Escobar: Paradise Lost, Josh Hutcherson nei panni del surfista Nick in una scena
Escobar: Paradise Lost, Josh Hutcherson nei panni del surfista Nick in una scena

Un po' incerta tra il melò, penalizzato dal poco spazio dato al personaggio di Maria, il racconto di perdizione personale di Nick, e l'accennata epica dell'ascesa del boss (che emerge, malgrado tutto, in virtù della prova di Del Toro) la sceneggiatura sceglie di non abbracciare del tutto nessuno dei tre registri, restando bloccata in un limbo che la penalizza. Il film scivola così, indolore, in una fruizione tutto sommato scorrevole, che tuttavia non raggiunge mai un reale coinvolgimento emotivo. Il neo-regista mette in scena il tutto in modo corretto, pur senza guizzi particolari; ciò, malgrado una buona parentesi action (in cui dimostra di aver ben appreso i modelli d'oltreoceano) nei minuti finali.
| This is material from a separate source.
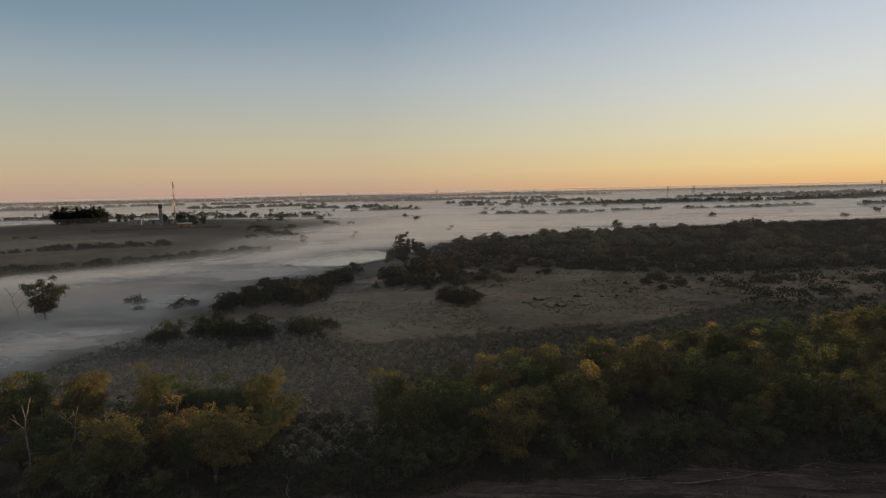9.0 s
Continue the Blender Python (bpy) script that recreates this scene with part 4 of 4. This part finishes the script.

Il tutto resta comunque in superficie, anche laddove gli eventi chiamerebbero ad altra (e diversa) gestione della componente emozionale.

Conclusioni

Benicio Del Toro protagonista di Escobar: Paradise Lost
Benicio Del Toro protagonista di Escobar: Paradise Lost

A conti fatti, Escobar: Paradise Lost si segnala più come occasione persa che altro. L'abilità dei due interpreti non basta a supplire ai limiti di uno script che non affonda abbastanza lo sguardo nella carne viva della materia trattata. Non ci sentiamo, comunque, di bocciare del tutto il Di Stefano regista, che attendiamo in eventuali nuovi progetti (con un'auspicabile, maggiore attenzione alla costruzione narrativa).